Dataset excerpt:
══════════

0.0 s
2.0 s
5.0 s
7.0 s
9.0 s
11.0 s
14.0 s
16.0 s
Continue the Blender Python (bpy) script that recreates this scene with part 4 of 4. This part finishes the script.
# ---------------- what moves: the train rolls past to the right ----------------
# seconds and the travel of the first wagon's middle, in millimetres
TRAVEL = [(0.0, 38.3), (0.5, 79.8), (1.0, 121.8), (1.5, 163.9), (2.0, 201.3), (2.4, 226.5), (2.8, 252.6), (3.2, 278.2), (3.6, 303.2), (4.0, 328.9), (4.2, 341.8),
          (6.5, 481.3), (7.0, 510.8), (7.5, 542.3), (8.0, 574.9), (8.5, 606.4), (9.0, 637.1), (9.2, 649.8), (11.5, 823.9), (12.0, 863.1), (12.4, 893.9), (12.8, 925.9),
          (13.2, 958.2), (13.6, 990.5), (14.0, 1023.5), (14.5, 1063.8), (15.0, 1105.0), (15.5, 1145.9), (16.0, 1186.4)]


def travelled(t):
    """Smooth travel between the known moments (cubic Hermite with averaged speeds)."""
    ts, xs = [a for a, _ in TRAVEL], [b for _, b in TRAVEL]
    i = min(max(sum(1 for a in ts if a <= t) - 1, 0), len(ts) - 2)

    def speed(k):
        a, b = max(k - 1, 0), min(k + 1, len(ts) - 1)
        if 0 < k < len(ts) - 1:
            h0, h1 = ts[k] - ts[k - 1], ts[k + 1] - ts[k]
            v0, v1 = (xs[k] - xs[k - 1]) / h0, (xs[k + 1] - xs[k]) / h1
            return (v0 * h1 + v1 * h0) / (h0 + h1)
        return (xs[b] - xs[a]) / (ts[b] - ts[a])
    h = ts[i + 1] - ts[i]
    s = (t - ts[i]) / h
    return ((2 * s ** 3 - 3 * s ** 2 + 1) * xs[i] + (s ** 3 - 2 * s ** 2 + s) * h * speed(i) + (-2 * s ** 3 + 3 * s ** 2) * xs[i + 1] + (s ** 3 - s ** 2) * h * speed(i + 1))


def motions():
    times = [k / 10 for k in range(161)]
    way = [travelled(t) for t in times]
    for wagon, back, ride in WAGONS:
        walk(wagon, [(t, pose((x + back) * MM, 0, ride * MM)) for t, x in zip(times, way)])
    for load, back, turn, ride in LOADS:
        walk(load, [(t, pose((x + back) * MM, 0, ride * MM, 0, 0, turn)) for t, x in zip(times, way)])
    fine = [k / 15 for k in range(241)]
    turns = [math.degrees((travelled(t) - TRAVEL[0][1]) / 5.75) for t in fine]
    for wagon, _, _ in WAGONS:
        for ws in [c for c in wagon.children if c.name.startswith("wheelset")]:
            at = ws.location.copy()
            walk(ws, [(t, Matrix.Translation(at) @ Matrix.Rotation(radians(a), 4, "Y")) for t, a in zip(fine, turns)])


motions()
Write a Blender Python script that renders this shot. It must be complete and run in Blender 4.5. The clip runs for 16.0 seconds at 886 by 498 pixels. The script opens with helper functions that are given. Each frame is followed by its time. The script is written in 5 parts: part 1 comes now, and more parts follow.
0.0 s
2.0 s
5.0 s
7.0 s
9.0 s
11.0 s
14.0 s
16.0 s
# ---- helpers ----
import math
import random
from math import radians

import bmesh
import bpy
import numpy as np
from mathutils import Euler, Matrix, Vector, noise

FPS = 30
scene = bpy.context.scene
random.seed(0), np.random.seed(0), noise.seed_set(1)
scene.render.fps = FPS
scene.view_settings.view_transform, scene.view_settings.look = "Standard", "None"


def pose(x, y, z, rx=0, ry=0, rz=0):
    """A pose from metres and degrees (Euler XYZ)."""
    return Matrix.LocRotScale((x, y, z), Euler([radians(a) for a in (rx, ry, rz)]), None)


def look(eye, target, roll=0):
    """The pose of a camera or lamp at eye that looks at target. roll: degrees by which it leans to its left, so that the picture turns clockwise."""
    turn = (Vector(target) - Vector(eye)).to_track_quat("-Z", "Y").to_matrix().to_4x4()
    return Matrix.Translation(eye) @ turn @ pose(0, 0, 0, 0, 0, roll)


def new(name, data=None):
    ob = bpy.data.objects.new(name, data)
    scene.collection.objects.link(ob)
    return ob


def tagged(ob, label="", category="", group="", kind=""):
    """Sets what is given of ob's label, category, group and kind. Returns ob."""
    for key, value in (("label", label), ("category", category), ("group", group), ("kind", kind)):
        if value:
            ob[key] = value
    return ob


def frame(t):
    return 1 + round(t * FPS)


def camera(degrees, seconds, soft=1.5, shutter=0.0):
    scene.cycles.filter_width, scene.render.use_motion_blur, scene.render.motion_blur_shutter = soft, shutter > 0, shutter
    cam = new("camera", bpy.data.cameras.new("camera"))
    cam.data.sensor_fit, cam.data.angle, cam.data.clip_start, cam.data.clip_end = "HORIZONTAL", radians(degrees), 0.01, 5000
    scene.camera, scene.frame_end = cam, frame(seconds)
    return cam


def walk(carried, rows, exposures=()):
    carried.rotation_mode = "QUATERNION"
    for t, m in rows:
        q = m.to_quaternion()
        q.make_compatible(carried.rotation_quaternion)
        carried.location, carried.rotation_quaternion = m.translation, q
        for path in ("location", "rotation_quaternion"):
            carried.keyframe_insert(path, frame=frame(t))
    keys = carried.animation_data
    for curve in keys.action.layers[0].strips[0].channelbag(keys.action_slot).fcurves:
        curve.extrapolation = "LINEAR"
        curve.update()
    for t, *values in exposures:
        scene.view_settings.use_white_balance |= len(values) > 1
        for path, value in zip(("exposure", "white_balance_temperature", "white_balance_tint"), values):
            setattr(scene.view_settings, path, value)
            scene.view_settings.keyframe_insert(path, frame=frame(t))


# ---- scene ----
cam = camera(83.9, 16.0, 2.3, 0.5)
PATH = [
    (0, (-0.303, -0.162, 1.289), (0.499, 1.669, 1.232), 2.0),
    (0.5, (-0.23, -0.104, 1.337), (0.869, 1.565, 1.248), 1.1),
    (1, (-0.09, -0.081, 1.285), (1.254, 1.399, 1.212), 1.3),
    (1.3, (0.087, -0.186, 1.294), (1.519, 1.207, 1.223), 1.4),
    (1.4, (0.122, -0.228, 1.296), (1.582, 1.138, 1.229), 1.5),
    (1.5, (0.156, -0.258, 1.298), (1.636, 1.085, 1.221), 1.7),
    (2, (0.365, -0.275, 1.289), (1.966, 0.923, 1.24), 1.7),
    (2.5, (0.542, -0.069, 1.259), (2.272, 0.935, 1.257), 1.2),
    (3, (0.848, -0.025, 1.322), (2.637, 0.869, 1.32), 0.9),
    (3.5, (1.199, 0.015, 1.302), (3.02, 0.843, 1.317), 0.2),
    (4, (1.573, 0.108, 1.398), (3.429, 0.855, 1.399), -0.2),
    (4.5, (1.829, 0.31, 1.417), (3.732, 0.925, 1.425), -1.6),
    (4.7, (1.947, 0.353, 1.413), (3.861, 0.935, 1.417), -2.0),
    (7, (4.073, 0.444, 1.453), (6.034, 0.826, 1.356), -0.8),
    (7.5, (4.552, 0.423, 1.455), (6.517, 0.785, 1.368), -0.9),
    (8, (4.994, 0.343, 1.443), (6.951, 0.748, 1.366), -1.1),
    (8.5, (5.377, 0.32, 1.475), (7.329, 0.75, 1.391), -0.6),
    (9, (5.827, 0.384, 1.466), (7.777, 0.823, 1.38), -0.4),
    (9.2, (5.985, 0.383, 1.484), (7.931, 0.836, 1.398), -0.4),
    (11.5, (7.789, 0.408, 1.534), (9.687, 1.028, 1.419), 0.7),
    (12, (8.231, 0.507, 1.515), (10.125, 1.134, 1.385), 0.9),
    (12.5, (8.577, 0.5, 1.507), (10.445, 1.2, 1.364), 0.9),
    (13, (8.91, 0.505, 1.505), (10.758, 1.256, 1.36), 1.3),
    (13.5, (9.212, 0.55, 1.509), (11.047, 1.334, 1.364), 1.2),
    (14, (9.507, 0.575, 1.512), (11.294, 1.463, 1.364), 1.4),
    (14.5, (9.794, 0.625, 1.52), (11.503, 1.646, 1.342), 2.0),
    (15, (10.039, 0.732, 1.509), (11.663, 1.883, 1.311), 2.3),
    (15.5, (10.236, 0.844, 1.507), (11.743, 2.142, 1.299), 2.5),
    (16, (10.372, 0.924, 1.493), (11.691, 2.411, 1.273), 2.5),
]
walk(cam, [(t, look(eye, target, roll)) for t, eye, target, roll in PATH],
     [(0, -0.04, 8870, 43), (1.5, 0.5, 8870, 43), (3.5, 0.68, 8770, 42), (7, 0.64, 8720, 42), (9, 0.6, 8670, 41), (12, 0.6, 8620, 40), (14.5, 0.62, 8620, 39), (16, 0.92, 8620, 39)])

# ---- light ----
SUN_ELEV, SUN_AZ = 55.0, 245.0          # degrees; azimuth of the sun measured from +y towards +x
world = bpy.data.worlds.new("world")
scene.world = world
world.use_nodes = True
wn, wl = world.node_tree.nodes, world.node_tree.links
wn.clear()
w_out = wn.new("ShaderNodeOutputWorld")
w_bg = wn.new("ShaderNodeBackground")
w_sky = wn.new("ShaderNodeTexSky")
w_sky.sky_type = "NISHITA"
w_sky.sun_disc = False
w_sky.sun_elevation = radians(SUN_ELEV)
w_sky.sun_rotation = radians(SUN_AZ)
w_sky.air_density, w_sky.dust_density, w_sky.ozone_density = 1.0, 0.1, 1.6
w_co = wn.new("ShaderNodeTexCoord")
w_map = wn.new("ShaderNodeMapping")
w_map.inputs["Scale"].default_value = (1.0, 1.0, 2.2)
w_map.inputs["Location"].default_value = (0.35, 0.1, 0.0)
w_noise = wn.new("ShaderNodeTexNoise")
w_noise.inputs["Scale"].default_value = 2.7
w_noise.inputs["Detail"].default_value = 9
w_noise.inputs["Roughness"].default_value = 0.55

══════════

▸ What the exercise asks:
In the listing above, find the line with "import numpy as np" and the line with "ob[key] = value", then print exactly those two lines and every line between them, and nothing more.

▸ Result:
import numpy as np
from mathutils import Euler, Matrix, Vector, noise

FPS = 30
scene = bpy.context.scene
random.seed(0), np.random.seed(0), noise.seed_set(1)
scene.render.fps = FPS
scene.view_settings.view_transform, scene.view_settings.look = "Standard", "None"


def pose(x, y, z, rx=0, ry=0, rz=0):
    """A pose from metres and degrees (Euler XYZ)."""
    return Matrix.LocRotScale((x, y, z), Euler([radians(a) for a in (rx, ry, rz)]), None)


def look(eye, target, roll=0):
    """The pose of a camera or lamp at eye that looks at target. roll: degrees by which it leans to its left, so that the picture turns clockwise."""
    turn = (Vector(target) - Vector(eye)).to_track_quat("-Z", "Y").to_matrix().to_4x4()
    return Matrix.Translation(eye) @ turn @ pose(0, 0, 0, 0, 0, roll)


def new(name, data=None):
    ob = bpy.data.objects.new(name, data)
    scene.collection.objects.link(ob)
    return ob


def tagged(ob, label="", category="", group="", kind=""):
    """Sets what is given of ob's label, category, group and kind. Returns ob."""
    for key, value in (("label", label), ("category", category), ("group", group), ("kind", kind)):
        if value:
            ob[key] = value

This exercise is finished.